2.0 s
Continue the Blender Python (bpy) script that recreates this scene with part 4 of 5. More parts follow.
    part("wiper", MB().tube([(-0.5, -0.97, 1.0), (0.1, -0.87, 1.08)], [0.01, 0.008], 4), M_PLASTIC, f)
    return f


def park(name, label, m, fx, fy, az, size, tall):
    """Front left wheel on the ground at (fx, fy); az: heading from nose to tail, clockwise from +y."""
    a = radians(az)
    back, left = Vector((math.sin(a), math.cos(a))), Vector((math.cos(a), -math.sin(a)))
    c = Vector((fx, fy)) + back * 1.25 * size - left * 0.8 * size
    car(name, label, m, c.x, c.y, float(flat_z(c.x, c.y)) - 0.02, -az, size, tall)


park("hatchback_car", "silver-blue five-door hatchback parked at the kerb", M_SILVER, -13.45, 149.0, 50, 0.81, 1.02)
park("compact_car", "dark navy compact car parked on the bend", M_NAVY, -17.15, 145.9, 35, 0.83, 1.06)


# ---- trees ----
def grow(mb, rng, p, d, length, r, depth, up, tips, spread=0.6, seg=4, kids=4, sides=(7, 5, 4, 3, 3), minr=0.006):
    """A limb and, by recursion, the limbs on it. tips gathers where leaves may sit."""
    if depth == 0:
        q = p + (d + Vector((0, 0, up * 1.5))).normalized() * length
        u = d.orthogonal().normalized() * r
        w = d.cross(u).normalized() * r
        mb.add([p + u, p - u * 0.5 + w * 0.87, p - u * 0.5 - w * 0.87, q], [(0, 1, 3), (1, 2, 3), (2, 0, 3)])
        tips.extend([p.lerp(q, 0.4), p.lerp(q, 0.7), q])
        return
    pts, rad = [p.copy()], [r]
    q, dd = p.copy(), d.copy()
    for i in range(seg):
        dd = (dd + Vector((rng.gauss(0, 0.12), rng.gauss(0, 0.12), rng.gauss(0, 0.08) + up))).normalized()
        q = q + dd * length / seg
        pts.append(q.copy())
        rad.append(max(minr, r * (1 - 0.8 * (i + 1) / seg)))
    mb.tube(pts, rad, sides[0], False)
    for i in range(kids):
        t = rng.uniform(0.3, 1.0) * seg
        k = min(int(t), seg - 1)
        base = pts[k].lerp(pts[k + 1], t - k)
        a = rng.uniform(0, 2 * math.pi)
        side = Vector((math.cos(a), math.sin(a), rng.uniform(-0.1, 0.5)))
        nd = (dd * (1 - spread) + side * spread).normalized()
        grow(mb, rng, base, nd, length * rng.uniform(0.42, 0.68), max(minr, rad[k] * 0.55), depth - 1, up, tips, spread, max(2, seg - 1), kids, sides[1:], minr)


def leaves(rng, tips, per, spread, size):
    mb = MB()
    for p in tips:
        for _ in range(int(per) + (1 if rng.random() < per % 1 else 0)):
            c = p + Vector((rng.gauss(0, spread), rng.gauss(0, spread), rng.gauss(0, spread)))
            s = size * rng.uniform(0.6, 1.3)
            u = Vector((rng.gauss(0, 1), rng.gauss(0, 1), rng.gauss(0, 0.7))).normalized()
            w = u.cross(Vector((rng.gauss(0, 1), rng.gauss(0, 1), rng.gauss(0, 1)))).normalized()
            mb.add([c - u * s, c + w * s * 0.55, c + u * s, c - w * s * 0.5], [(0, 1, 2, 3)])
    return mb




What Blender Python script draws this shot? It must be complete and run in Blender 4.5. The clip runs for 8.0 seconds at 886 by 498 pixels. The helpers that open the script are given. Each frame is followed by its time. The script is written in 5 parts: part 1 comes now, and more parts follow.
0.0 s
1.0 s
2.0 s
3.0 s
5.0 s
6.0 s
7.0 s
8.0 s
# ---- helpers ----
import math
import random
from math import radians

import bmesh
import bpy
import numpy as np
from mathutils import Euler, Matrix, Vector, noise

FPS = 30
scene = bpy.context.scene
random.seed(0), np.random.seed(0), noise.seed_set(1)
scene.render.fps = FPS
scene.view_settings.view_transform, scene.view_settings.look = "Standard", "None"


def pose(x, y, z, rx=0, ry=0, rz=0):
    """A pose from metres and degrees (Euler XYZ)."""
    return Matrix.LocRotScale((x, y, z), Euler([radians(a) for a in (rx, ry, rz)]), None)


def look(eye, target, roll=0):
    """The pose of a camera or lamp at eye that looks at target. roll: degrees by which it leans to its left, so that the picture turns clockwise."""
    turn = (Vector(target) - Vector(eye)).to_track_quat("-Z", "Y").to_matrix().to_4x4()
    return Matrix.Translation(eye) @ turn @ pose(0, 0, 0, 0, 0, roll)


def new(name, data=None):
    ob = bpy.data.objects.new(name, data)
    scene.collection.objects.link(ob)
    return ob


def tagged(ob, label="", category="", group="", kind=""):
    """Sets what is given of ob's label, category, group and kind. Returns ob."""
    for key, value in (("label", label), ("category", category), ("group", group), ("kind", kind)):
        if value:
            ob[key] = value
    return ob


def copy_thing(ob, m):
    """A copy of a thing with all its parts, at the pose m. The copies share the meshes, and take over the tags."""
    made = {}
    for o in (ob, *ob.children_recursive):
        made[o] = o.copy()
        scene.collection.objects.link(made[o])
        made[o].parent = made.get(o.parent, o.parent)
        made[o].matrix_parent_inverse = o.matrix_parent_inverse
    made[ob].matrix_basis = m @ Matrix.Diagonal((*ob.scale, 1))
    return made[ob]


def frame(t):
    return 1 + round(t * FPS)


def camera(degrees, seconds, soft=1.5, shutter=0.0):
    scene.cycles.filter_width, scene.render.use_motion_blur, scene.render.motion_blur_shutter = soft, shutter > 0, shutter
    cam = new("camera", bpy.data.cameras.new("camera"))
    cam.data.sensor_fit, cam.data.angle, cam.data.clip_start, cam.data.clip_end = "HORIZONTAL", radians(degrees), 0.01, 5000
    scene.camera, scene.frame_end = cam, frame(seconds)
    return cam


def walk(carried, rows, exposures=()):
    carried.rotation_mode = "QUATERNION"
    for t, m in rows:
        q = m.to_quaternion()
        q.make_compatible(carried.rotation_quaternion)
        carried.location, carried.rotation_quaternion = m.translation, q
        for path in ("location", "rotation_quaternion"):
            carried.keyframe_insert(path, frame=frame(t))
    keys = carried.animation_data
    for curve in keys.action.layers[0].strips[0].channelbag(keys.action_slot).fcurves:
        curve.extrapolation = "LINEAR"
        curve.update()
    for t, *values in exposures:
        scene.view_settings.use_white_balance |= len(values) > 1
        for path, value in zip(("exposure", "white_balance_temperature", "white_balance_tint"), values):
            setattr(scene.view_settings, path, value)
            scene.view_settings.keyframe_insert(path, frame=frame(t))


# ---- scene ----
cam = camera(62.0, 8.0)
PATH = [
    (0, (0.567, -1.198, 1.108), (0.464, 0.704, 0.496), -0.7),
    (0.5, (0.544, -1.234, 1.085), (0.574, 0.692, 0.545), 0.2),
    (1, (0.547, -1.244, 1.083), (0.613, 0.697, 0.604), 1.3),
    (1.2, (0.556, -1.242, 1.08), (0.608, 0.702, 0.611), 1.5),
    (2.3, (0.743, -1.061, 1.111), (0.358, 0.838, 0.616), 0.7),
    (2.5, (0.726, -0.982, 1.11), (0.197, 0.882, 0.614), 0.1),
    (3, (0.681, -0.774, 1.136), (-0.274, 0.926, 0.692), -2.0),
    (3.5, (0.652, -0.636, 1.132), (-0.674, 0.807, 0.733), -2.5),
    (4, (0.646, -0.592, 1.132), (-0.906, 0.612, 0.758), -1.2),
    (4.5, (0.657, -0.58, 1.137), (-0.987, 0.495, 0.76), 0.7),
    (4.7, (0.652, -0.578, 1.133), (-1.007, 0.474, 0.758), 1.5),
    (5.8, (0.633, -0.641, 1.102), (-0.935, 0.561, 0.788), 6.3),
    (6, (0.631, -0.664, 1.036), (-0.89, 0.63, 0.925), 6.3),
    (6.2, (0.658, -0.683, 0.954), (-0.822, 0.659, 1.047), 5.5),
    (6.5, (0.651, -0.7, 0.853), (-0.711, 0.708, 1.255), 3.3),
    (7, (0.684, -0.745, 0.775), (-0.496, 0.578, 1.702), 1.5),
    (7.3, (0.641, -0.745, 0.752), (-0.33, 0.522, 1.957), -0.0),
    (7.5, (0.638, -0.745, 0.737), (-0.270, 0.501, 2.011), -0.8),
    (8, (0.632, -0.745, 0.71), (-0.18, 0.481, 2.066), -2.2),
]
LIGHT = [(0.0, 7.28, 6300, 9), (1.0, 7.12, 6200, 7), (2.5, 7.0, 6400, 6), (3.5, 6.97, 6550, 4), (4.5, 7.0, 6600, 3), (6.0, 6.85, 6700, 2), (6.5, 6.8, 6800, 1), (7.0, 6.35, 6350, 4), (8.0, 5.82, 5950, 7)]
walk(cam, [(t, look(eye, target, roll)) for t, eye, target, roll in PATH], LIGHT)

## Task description
From the records above, transcribe without alteration every line from the one with "return Matrix.Translation(eye) @" to the one with "carried.keyframe_insert(path, frame=frame(t))", inclusive.

## Full answer
    return Matrix.Translation(eye) @ turn @ pose(0, 0, 0, 0, 0, roll)


def new(name, data=None):
    ob = bpy.data.objects.new(name, data)
    scene.collection.objects.link(ob)
    return ob


def tagged(ob, label="", category="", group="", kind=""):
    """Sets what is given of ob's label, category, group and kind. Returns ob."""
    for key, value in (("label", label), ("category", category), ("group", group), ("kind", kind)):
        if value:
            ob[key] = value
    return ob


def copy_thing(ob, m):
    """A copy of a thing with all its parts, at the pose m. The copies share the meshes, and take over the tags."""
    made = {}
    for o in (ob, *ob.children_recursive):
        made[o] = o.copy()
        scene.collection.objects.link(made[o])
        made[o].parent = made.get(o.parent, o.parent)
        made[o].matrix_parent_inverse = o.matrix_parent_inverse
    made[ob].matrix_basis = m @ Matrix.Diagonal((*ob.scale, 1))
    return made[ob]


def frame(t):
    return 1 + round(t * FPS)


def camera(degrees, seconds, soft=1.5, shutter=0.0):
    scene.cycles.filter_width, scene.render.use_motion_blur, scene.render.motion_blur_shutter = soft, shutter > 0, shutter
    cam = new("camera", bpy.data.cameras.new("camera"))
    cam.data.sensor_fit, cam.data.angle, cam.data.clip_start, cam.data.clip_end = "HORIZONTAL", radians(degrees), 0.01, 5000
    scene.camera, scene.frame_end = cam, frame(seconds)
    return cam


def walk(carried, rows, exposures=()):
    carried.rotation_mode = "QUATERNION"
    for t, m in rows:
        q = m.to_quaternion()
        q.make_compatible(carried.rotation_quaternion)
        carried.location, carried.rotation_quaternion = m.translation, q
        for path in ("location", "rotation_quaternion"):
            carried.keyframe_insert(path, frame=frame(t))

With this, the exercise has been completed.